I am a novice at batch and any help is appreciated.
Upvotes: 0
Views: 6318
Reputation: 130819
Parsing XML is very painful with batch. Batch is not a good text processor to begin with. However, with some amount of effort you can usually extract the data you want from a given XML file. But the input file could easily be rearranged into an equivalent valid XML form that will break your parser.
With that disclaimer out of the way...
Here is a native batch solution
@echo off
setlocal disableDelayedExpansion
set input="test.xml"
set output="names.txt"
if exist %output% del %output%
for /f "delims=" %%A in ('findstr /n /c:"<con:testSuite name=" %input%') do (
set "ln=%%A"
setlocal enableDelayedExpansion
call :parseLine
endlocal
)
type %output%
exit /b
:parseLine
set "ln2=!ln:*<con:testSuite name=!"
if "!ln2!"=="!ln!" exit /b
for /f tokens^=2^ delims^=^" %%B in ("!ln2!") do (
setlocal disableDelayedExpansion
>>%output% echo(%%B
endlocal
)
set "ln=!ln2!"
goto :parseLine
The FINDSTR /N
option is only there to guarantee that no line begins with a ;
so that we don't have to worry about the pesky default FOR "EOL" option.
The toggling of delayed expansion on and off is to protect any !
characters that may be in the input file. If you know that !
never appears in the input, then you can simply setlocal enableDelayedExpansion
at the top and remove all other setlocal
and endlocal
commands.
The last FOR /F uses special escape sequences to enable the specification of a double quote as a DELIM character.
Answer to additional question in comment
You cannot simply put the additional constraint in the existing FINDSTR command because it will return the entire line that has a match. Remember you said yourself, "there might be more than one instance of the matching string in the same line". The first name might start with the correct prefix, and the 2nd name on the same line might not. You only want to keep the one that starts appropriately.
One solution is to simply change the echo(%%B >>%output%
line as follows:
echo(%%B|findstr "^lp_" >>%output%
The FINDSTR is using a regular expression meta-character ^
to specify that the string must start with lp_
. The quotes have already been removed at this point, so we don't have to worry about them.
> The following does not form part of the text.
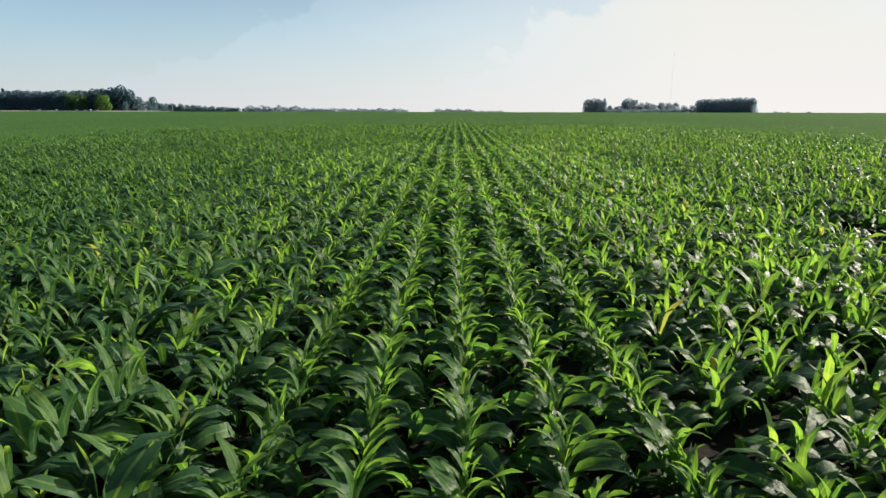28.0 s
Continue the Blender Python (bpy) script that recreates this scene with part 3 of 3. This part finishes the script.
def radio_mast(x, y, height, side, bays):
    """A slender three-legged lattice mast on a concrete foot."""
    root = tagged(new("radio_mast", None), "slender pale steel lattice radio mast, far beyond the grove", "mast")
    root.location = (x, y, float(land(y)))
    feet = [(side * math.cos(a), side * math.sin(a)) for a in (0.3, 0.3 + 2.0944, 0.3 + 4.1888)]
    for fx, fy in feet:
        bm = bmesh.new()
        tapered(bm, (fx, fy, -0.5), (fx, fy, height), 0.035, 0.03, 6)
        part("leg", bm, M_WHITE, root)
    for k in range(3):
        (ax, ay), (bx, by) = feet[k], feet[(k + 1) % 3]
        bm = bmesh.new()
        for i in range(bays):
            z0, z1 = height * i / bays, height * (i + 1) / bays
            tapered(bm, (ax, ay, z0), (bx, by, z1), 0.012, 0.012, 4)
            tapered(bm, (ax, ay, z1), (bx, by, z1), 0.012, 0.012, 4)
        part("bracing", bm, M_WHITE, root)
    bm = bmesh.new()
    box(bm, -2.2, 2.2, -2.2, 2.2, -0.8, 0.25, 0.05)
    part("foot", bm, M_ROOF, root, "grey concrete foot")
    bm = bmesh.new()
    tapered(bm, (0, 0, height), (0, 0, height + 6.0), 0.08, 0.03, 8)
    part("antenna", bm, M_WHITE, root)


radio_mast(521, 1618, 142.0, 0.8, 60)
farm_building(-786, 1050, 8, 7.5, 6, 4.6)

# ---- one stretch of corn, plant by plant ----
def make_plant(seed):
    rng = np.random.default_rng(seed)
    root = tagged(new("corn_plant", None), "young green corn plant with long arching leaves", "corn plant", "corn plants in rows")
    size = np.array([0.70 * rng.normal(1, 0.08)])
    bm = bmesh.new()
    tapered(bm, (0, 0, -0.02), (0.01, 0, 0.26 * size[0]), 0.014, 0.011, 8)
    tapered(bm, (0.01, 0, 0.26 * size[0]), (0.0, 0.01, 0.56 * size[0]), 0.011, 0.006, 8)
    part("stalk", bm, M_STALK, root)
    base, az, length, width, rise, droop, twist, rank = plant_leaves(np.zeros(1), np.zeros(1), size, 10, rng)
    for j in range(10):
        s = slice(j, j + 1)
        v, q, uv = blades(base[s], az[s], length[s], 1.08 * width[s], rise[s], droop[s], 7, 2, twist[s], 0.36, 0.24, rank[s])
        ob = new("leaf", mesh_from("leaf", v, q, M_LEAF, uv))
        ob.parent = root
    return root


models = [make_plant(300 + k) for k in range(10)]
hx, hy = stand(*HERO, 0.18, np.random.default_rng(77))
hr = random.Random(9)
for k in range(min(300, len(hx))):
    s = hr.uniform(0.88, 1.14)
    copy_thing(models[k % 10], pose(hx[k], hy[k], 0, hr.uniform(-4, 4), hr.uniform(-4, 4), hr.choice((0, 180)) + hr.uniform(-25, 25)) @ Matrix.Diagonal((s, s, s, 1)))
for ob in models:
    for o in (*ob.children_recursive, ob):
        bpy.data.objects.remove(o)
However, you may run into a situation in the future where you must include "
in your search string. Plus it might be marginally faster to include the lp_
screen in the initial FINDSTR so that :parseLine
is not called unnecessarily.
FINDSTR requires that search string double quotes are escaped with a back slash. But the Windows CMD processor also has its own rules for escaping. Special characters like >
need to be either quoted or escaped. The original code used quotes, but you want to include a quote in the string, and that creates unbalanced quotes in your command. Windows batch generally likes quotes in pairs. At least one of the quotes must be escaped for CMD as ^"
. If the quote needs to be escaped for both CMD and FINDSTR, then it looks like \^"
.
But any special characters within the string that are no longer functionally quoted from a CMD perspective must be escaped using ^
as well.
Here is one solution that escapes all special characters. It looks awful and is very confusing.
for /f "delims=" %%A in ('findstr /n /c:^"^<con:testSuite^ name^=\^"lp_^" %input%') do (
Here is another solution that looks much better, but it is still confusing to keep track of what is escaped for CMD and what is escaped for FINDSTR.
for /f "delims=" %%A in ('findstr /n /c:"<con:testSuite name=\"lp_^" %input%') do (
One way to keep things a bit simpler is to convert the search into a regular expression. A single double quote can be searched using [\"\"]
. It is a character class expression that matches either a quote or a quote - silly I know. But it keeps quotes paired so that CMD is happy. Now you don't have to worry about escaping any characters for CMD, and you can concentrate on the regex search string.
for /f "delims=" %%A in ('findstr /nr /c:"<con:testSuite name=[\"\"]lp_" %input%') do (
Upvotes: 3